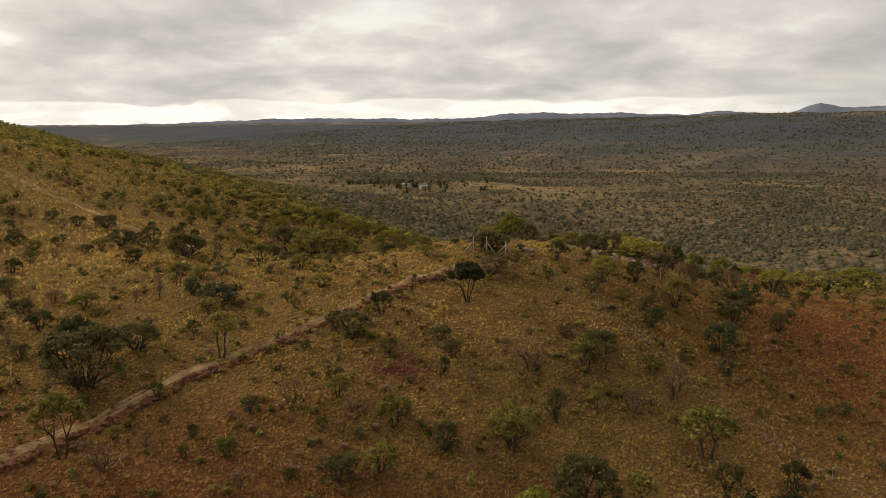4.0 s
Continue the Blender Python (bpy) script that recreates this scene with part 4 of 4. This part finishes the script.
def build_berm():
    """Stones pushed up along the lower edge of the track, each one a piece."""
    root = tagged(new("stone_berm"), "row of reddish stones along the track edge", "stones")
    meshes = [stone_mesh("stone", 40 + i, M_REDSTONE, 1) for i in range(6)]
    r = random.Random(12)
    line = TRACK[1:11]
    for i in range(300):
        t = r.random() * (len(line) - 1.001)
        k = int(t)
        (ax, ay), (bx, by) = line[k], line[k + 1]
        d = math.hypot(bx - ax, by - ay)
        nx, ny = (by - ay) / d, -(bx - ax) / d
        f, off = t - k, r.gauss(-1.7, 0.42)
        x, y = ax + (bx - ax) * f + nx * off, ay + (by - ay) * f + ny * off
        s = r.uniform(0.25, 0.95)
        ob = part("stone", meshes[i % 6], root)
        ob.matrix_basis = Matrix.Translation((x, y, float(ground_z(x, y)) + s * 0.15 + 0.10 * r.random())) @ Matrix.Rotation(r.random() * 6, 4, "Z") @ Matrix.Diagonal((s, s * r.uniform(0.6, 1), s * r.uniform(0.5, 0.9), 1))


def build_stone_line():
    """A row of stones that follows the old fence down the slope."""
    root = tagged(new("stone_row"), "line of small pale stones under the old fence", "stones")
    meshes = [stone_mesh("stone", 60 + i, M_STONE, 1) for i in range(4)]
    r = random.Random(21)
    for i in range(150):
        f = r.random() ** 0.7
        x, y = 4 + 34.5 * f + r.gauss(0, 0.22), 8 - 22.4 * f + r.gauss(0, 0.22)
        s = r.uniform(0.14, 0.36) if 0.2 < f else r.uniform(0.1, 0.25)
        ob = part("stone", meshes[i % 4], root)
        ob.matrix_basis = Matrix.Translation((x, y, float(ground_z(x, y)) + s * 0.2)) @ Matrix.Rotation(r.random() * 6, 4, "Z") @ Matrix.Diagonal((s, s * r.uniform(0.6, 1), s * r.uniform(0.5, 0.9), 1))


def loose_stones():
    v0, f0 = [], []
    tem = []
    for i in range(4):
        me = stone_mesh("pebble", 80 + i, M_STONE, 1)
        tem.append((np.array([tuple(q.co) for q in me.vertices]), np.array([list(p.vertices) for p in me.polygons])))
        bpy.data.meshes.remove(me)
    n = 5200
    x, y = npr.uniform(-45, 66, n), npr.uniform(-48, 60, n)
    z = ground_z(x, y)
    s = 0.10 + 0.22 * npr.rand(n) ** 3
    heap = np.exp(-(((x - 14) / 9) ** 2 + ((y - 25) / 7) ** 2)) + np.exp(-(((x + 15) / 3.5) ** 2 + ((y + 28) / 3) ** 2)) + np.exp(-(((x + 3.5) / 4.5) ** 2 + ((y + 14) / 2.6) ** 2)) + np.exp(-(((x + 27) / 4) ** 2 + ((y + 24) / 4) ** 2))
    keep = npr.rand(n) < 0.30 + heap
    s = s * (1 + 0.7 * np.clip(heap, 0, 1))
    x, y, z, s = x[keep], y[keep], z[keep], s[keep]
    which = npr.randint(0, 4, len(x))
    red = npr.rand(len(x)) < 0.6
    for mat, sel in ((M_REDSTONE, red), (M_STONE, ~red)):
        vs, fs, base = [], [], 0
        for ti, (tv, tf) in enumerate(tem):
            k = (which == ti) & sel
            v, f = stamp(tv, tf, np.stack([x[k], y[k], z[k] + 0.03], -1), np.stack([s[k], s[k] * 0.8, s[k] * 0.65], -1), npr.rand(k.sum()) * 6)
            vs.append(v)
            fs.append(f + base)
            base += len(v)
        tagged(new("loose_stones", fast_mesh("loose_stones", np.concatenate(vs), np.concatenate(fs), mat)), "loose stones scattered over the slope", "stones", kind="stuff")


def pole_mesh(name, a, b, r0, r1, mat, sides=9):
    s = Shape()
    a, b = Vector(a), Vector(b)
    m = (a + b) / 2 + Vector((0.012, -0.01, 0))
    s.limb(a, m, r0, (r0 + r1) / 2, sides)
    s.limb(m, b, (r0 + r1) / 2, r1, sides)
    k = len(s.v)
    s.f.append(tuple(range(k - sides, k)))
    return s.mesh(name, mat)


def strainer(x, y, braces, height, label):
    """An upright fence post held by slanting struts: (direction in degrees, reach, top)."""
    z = float(ground_z(x, y))
    root = new("fence_post")
    part("post", pole_mesh("post", (0, 0, -0.5), (0.03, 0.02, height), 0.075, 0.065, M_POLE), root)
    for ang, reach, top in braces:
        dx, dy = math.cos(radians(ang)) * reach, math.sin(radians(ang)) * reach
        gz = float(ground_z(x + dx, y + dy)) - z
        part("brace", pole_mesh("brace", (dx, dy, gz - 0.15), (0.03, 0.02, top), 0.055, 0.05, M_POLE), root)
    root.matrix_basis = Matrix.Translation((x, y, z))
    return tagged(root, label, "fence post", "braced fence posts")


def wires(a, b, heights):
    root = tagged(new("wire_fence"), "sagging wire fence strung between wooden posts", "fence")
    n = 24
    for h in heights:
        s = Shape()
        for i in range(n + 1):
            q = i / n
            x, y = a[0] + (b[0] - a[0]) * q, a[1] + (b[1] - a[1]) * q
            z = float(land(x, y)) + h - 0.12 * math.sin(math.pi * (q * 4 % 1))
            s.v += [(x, y, z + 0.005), (x + 0.004, y + 0.004, z - 0.003), (x - 0.004, y - 0.004, z - 0.003)]
            if i:
                s.f += [(3 * i - 3 + k, 3 * i - 3 + (k + 1) % 3, 3 * i + (k + 1) % 3, 3 * i + k) for k in range(3)]
        part("wire", s.mesh("wire", M_WIRE), root)
    r = random.Random(2)
    for i in range(1, 9):
        q = i / 9
        x, y = a[0] + (b[0] - a[0]) * q, a[1] + (b[1] - a[1]) * q
        ob = part("stake", pole_mesh("stake", (0, 0, -0.3), (r.uniform(-0.05, 0.05), 0.02, 1.35), 0.022, 0.018, M_POLE, 6), root)
        ob.matrix_basis = Matrix.Translation((x, y, float(ground_z(x, y))))


build_boulders()
build_berm()
build_stone_line()
loose_stones()
strainer(1.0, 11.4, [(-20, 1.6, 1.75), (165, 1.7, 1.7)], 2.15, "weathered grey wooden strainer post with two struts on the knob")
strainer(-1.6, 11.9, [(-10, 1.7, 1.7)], 2.35, "tall grey wooden post with slanting strut on the knob")
strainer(-3.4, 12.3, [(190, 1.5, 1.6)], 2.1, "grey wooden corner post with strut on the knob")
strainer(38.0, -14.8, [(150, 1.8, 1.5)], 1.9, "pale wooden strainer post with long strut on bare slope")
strainer(-112.0, -90.5, [(30, 2.4, 1.7)], 2.1, "pale wooden strainer post with strut on far slope")
wires((1.0, 11.4), (38.0, -14.8), (0.4, 0.9, 1.45))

» **Aim**:
Copy the data character for character, but drop all pictures from the copy.

» **Output**:
4.0 s
Continue the Blender Python (bpy) script that recreates this scene with part 4 of 4. This part finishes the script.
def build_berm():
    """Stones pushed up along the lower edge of the track, each one a piece."""
    root = tagged(new("stone_berm"), "row of reddish stones along the track edge", "stones")
    meshes = [stone_mesh("stone", 40 + i, M_REDSTONE, 1) for i in range(6)]
    r = random.Random(12)
    line = TRACK[1:11]
    for i in range(300):
        t = r.random() * (len(line) - 1.001)
        k = int(t)
        (ax, ay), (bx, by) = line[k], line[k + 1]
        d = math.hypot(bx - ax, by - ay)
        nx, ny = (by - ay) / d, -(bx - ax) / d
        f, off = t - k, r.gauss(-1.7, 0.42)
        x, y = ax + (bx - ax) * f + nx * off, ay + (by - ay) * f + ny * off
        s = r.uniform(0.25, 0.95)
        ob = part("stone", meshes[i % 6], root)
        ob.matrix_basis = Matrix.Translation((x, y, float(ground_z(x, y)) + s * 0.15 + 0.10 * r.random())) @ Matrix.Rotation(r.random() * 6, 4, "Z") @ Matrix.Diagonal((s, s * r.uniform(0.6, 1), s * r.uniform(0.5, 0.9), 1))


def build_stone_line():
    """A row of stones that follows the old fence down the slope."""
    root = tagged(new("stone_row"), "line of small pale stones under the old fence", "stones")
    meshes = [stone_mesh("stone", 60 + i, M_STONE, 1) for i in range(4)]
    r = random.Random(21)
    for i in range(150):
        f = r.random() ** 0.7
        x, y = 4 + 34.5 * f + r.gauss(0, 0.22), 8 - 22.4 * f + r.gauss(0, 0.22)
        s = r.uniform(0.14, 0.36) if 0.2 < f else r.uniform(0.1, 0.25)
        ob = part("stone", meshes[i % 4], root)
        ob.matrix_basis = Matrix.Translation((x, y, float(ground_z(x, y)) + s * 0.2)) @ Matrix.Rotation(r.random() * 6, 4, "Z") @ Matrix.Diagonal((s, s * r.uniform(0.6, 1), s * r.uniform(0.5, 0.9), 1))


def loose_stones():
    v0, f0 = [], []
    tem = []
    for i in range(4):
        me = stone_mesh("pebble", 80 + i, M_STONE, 1)
        tem.append((np.array([tuple(q.co) for q in me.vertices]), np.array([list(p.vertices) for p in me.polygons])))
        bpy.data.meshes.remove(me)
    n = 5200
    x, y = npr.uniform(-45, 66, n), npr.uniform(-48, 60, n)
    z = ground_z(x, y)
    s = 0.10 + 0.22 * npr.rand(n) ** 3
    heap = np.exp(-(((x - 14) / 9) ** 2 + ((y - 25) / 7) ** 2)) + np.exp(-(((x + 15) / 3.5) ** 2 + ((y + 28) / 3) ** 2)) + np.exp(-(((x + 3.5) / 4.5) ** 2 + ((y + 14) / 2.6) ** 2)) + np.exp(-(((x + 27) / 4) ** 2 + ((y + 24) / 4) ** 2))
    keep = npr.rand(n) < 0.30 + heap
    s = s * (1 + 0.7 * np.clip(heap, 0, 1))
    x, y, z, s = x[keep], y[keep], z[keep], s[keep]
    which = npr.randint(0, 4, len(x))
    red = npr.rand(len(x)) < 0.6
    for mat, sel in ((M_REDSTONE, red), (M_STONE, ~red)):
        vs, fs, base = [], [], 0
        for ti, (tv, tf) in enumerate(tem):
            k = (which == ti) & sel
            v, f = stamp(tv, tf, np.stack([x[k], y[k], z[k] + 0.03], -1), np.stack([s[k], s[k] * 0.8, s[k] * 0.65], -1), npr.rand(k.sum()) * 6)
            vs.append(v)
            fs.append(f + base)
            base += len(v)
        tagged(new("loose_stones", fast_mesh("loose_stones", np.concatenate(vs), np.concatenate(fs), mat)), "loose stones scattered over the slope", "stones", kind="stuff")


def pole_mesh(name, a, b, r0, r1, mat, sides=9):
    s = Shape()
    a, b = Vector(a), Vector(b)
    m = (a + b) / 2 + Vector((0.012, -0.01, 0))
    s.limb(a, m, r0, (r0 + r1) / 2, sides)
    s.limb(m, b, (r0 + r1) / 2, r1, sides)
    k = len(s.v)
    s.f.append(tuple(range(k - sides, k)))
    return s.mesh(name, mat)


def strainer(x, y, braces, height, label):
    """An upright fence post held by slanting struts: (direction in degrees, reach, top)."""
    z = float(ground_z(x, y))
    root = new("fence_post")
    part("post", pole_mesh("post", (0, 0, -0.5), (0.03, 0.02, height), 0.075, 0.065, M_POLE), root)
    for ang, reach, top in braces:
        dx, dy = math.cos(radians(ang)) * reach, math.sin(radians(ang)) * reach
        gz = float(ground_z(x + dx, y + dy)) - z
        part("brace", pole_mesh("brace", (dx, dy, gz - 0.15), (0.03, 0.02, top), 0.055, 0.05, M_POLE), root)
    root.matrix_basis = Matrix.Translation((x, y, z))
    return tagged(root, label, "fence post", "braced fence posts")


def wires(a, b, heights):
    root = tagged(new("wire_fence"), "sagging wire fence strung between wooden posts", "fence")
    n = 24
    for h in heights:
        s = Shape()
        for i in range(n + 1):
            q = i / n
            x, y = a[0] + (b[0] - a[0]) * q, a[1] + (b[1] - a[1]) * q
            z = float(land(x, y)) + h - 0.12 * math.sin(math.pi * (q * 4 % 1))
            s.v += [(x, y, z + 0.005), (x + 0.004, y + 0.004, z - 0.003), (x - 0.004, y - 0.004, z - 0.003)]
            if i:
                s.f += [(3 * i - 3 + k, 3 * i - 3 + (k + 1) % 3, 3 * i + (k + 1) % 3, 3 * i + k) for k in range(3)]
        part("wire", s.mesh("wire", M_WIRE), root)
    r = random.Random(2)
    for i in range(1, 9):
        q = i / 9
        x, y = a[0] + (b[0] - a[0]) * q, a[1] + (b[1] - a[1]) * q
        ob = part("stake", pole_mesh("stake", (0, 0, -0.3), (r.uniform(-0.05, 0.05), 0.02, 1.35), 0.022, 0.018, M_POLE, 6), root)
        ob.matrix_basis = Matrix.Translation((x, y, float(ground_z(x, y))))


build_boulders()
build_berm()
build_stone_line()
loose_stones()
strainer(1.0, 11.4, [(-20, 1.6, 1.75), (165, 1.7, 1.7)], 2.15, "weathered grey wooden strainer post with two struts on the knob")
strainer(-1.6, 11.9, [(-10, 1.7, 1.7)], 2.35, "tall grey wooden post with slanting strut on the knob")
strainer(-3.4, 12.3, [(190, 1.5, 1.6)], 2.1, "grey wooden corner post with strut on the knob")
strainer(38.0, -14.8, [(150, 1.8, 1.5)], 1.9, "pale wooden strainer post with long strut on bare slope")
strainer(-112.0, -90.5, [(30, 2.4, 1.7)], 2.1, "pale wooden strainer post with strut on far slope")
wires((1.0, 11.4), (38.0, -14.8), (0.4, 0.9, 1.45))